Sometimes you need to create a tree directory structure or create many directories with a single command. I recently faced such a task while developing the custom software deployment script. Let’s imagine that you need to make the following folders:
└── app
├── bin
│ └── internal
├── config
│ ├── custom
│ └── templates
└── tmp
This can be achieved with a straight forward solution:
mkdir app
mkdir app/bin
mkdir app/bin/internal
mkdir app/config
mkdir app/config/custom
mkdir app/config/templates
mkdir app/tmp
However, the solution above isn’t beautiful, and it doesn’t use all power of mkdir
. Can you imagine that code above is replaceable with the following single line of code:
mkdir -p app/{bin/internal,config/{custom,templates},tmp}
- -p parameter forces
mkdir
to create sub-directories of a directory.
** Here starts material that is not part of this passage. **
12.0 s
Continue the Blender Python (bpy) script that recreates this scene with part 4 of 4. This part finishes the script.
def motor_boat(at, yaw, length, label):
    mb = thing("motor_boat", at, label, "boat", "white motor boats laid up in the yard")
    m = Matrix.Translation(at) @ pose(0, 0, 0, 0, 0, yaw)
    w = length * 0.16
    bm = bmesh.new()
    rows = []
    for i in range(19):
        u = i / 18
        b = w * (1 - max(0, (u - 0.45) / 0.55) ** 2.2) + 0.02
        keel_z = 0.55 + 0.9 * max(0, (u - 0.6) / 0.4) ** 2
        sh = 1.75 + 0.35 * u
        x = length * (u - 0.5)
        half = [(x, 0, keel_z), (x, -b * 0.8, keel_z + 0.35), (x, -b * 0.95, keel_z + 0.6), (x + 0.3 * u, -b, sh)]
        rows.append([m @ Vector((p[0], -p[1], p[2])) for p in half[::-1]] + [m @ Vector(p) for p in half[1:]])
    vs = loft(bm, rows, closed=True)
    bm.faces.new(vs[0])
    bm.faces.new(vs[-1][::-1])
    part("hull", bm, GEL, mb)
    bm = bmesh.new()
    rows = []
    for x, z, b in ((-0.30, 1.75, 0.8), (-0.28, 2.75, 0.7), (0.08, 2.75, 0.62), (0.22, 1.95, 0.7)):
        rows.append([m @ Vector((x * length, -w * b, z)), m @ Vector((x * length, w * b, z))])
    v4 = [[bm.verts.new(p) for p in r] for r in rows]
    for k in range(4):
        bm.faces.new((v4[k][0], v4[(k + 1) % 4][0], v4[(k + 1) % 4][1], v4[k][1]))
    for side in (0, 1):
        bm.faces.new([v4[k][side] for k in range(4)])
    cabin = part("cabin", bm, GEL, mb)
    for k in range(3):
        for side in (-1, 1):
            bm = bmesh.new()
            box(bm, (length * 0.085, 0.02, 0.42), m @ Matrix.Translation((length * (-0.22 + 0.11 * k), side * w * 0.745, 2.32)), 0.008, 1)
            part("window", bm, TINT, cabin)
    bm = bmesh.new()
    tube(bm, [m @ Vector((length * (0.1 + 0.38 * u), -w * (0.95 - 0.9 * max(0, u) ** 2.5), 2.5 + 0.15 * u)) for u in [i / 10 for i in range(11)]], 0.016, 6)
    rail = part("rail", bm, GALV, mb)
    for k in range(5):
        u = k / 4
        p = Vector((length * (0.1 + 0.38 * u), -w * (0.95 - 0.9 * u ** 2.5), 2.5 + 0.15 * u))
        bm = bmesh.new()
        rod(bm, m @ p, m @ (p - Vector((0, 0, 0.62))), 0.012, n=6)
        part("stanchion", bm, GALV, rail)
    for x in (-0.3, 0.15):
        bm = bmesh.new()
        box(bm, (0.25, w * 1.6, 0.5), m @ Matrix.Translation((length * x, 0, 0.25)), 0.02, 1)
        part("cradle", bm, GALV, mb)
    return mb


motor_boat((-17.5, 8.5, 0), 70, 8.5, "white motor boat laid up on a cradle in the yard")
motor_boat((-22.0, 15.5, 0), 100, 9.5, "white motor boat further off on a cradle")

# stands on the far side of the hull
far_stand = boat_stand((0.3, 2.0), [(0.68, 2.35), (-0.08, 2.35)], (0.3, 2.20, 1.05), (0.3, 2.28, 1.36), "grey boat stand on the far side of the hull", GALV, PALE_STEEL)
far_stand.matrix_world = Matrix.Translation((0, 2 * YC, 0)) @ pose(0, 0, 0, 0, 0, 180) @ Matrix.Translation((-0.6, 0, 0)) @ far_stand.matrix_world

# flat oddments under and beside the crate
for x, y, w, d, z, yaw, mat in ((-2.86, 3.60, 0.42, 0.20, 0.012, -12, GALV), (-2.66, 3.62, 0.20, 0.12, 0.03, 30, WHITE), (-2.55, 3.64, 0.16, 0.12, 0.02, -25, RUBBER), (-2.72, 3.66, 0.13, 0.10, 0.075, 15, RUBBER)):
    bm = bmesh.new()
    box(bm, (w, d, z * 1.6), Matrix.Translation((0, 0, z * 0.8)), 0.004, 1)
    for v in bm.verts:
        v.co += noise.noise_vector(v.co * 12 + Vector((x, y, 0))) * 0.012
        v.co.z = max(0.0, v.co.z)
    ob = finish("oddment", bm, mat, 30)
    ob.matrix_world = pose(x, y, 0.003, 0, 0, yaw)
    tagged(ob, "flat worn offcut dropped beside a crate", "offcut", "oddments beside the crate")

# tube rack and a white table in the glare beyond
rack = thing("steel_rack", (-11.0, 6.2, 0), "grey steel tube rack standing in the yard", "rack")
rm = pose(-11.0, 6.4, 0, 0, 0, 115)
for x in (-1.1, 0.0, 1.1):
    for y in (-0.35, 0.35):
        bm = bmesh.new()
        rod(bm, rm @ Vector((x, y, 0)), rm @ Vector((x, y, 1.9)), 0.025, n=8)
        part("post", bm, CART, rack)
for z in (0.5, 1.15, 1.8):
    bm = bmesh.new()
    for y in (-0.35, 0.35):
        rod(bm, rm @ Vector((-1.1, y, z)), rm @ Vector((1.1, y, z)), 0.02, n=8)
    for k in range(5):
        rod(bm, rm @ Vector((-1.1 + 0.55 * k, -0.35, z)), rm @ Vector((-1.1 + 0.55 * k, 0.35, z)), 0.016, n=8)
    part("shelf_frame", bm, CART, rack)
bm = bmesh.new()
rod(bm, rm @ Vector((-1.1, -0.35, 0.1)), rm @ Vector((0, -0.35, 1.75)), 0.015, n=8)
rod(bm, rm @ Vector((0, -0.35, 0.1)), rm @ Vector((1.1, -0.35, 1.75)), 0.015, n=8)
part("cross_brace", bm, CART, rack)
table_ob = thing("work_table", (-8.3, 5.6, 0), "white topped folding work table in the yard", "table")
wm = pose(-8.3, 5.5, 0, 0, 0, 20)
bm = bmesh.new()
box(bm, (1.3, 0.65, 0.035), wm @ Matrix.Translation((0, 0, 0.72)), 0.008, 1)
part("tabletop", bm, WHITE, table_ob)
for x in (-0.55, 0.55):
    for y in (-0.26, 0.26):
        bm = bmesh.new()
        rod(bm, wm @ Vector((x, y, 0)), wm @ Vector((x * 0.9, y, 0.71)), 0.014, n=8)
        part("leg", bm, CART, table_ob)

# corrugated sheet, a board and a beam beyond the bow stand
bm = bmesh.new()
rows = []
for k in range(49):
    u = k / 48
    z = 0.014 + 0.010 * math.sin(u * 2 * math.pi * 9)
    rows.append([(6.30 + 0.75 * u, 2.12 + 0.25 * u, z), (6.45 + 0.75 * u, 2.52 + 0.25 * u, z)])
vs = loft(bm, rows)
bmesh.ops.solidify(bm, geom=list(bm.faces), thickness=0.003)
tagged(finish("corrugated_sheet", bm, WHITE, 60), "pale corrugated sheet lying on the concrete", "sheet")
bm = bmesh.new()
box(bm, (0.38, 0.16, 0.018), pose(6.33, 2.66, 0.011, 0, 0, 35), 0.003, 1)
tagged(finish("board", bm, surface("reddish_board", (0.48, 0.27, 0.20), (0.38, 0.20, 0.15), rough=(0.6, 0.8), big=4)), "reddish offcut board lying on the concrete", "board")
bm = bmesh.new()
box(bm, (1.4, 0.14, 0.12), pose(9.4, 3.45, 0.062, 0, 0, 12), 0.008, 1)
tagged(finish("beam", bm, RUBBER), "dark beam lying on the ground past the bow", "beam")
It will create the parent directory first if it does not exist. And if it exists, then no error will be printed and will move further to create sub-directories. - {custom,templates} - the words in the curly braces represent “brace expansion list”. Each of the items in the brace expansion list is appended separately to the preceding path. It is similar to looping through those items and executing those
mkdir
commands separately. Also, as you can see from the example above, “brace expansion lists” can be nested, which allows creating any complicated tree structures in a single line.
That is it. I hope your shell scripts will become shorter and more effective from now on.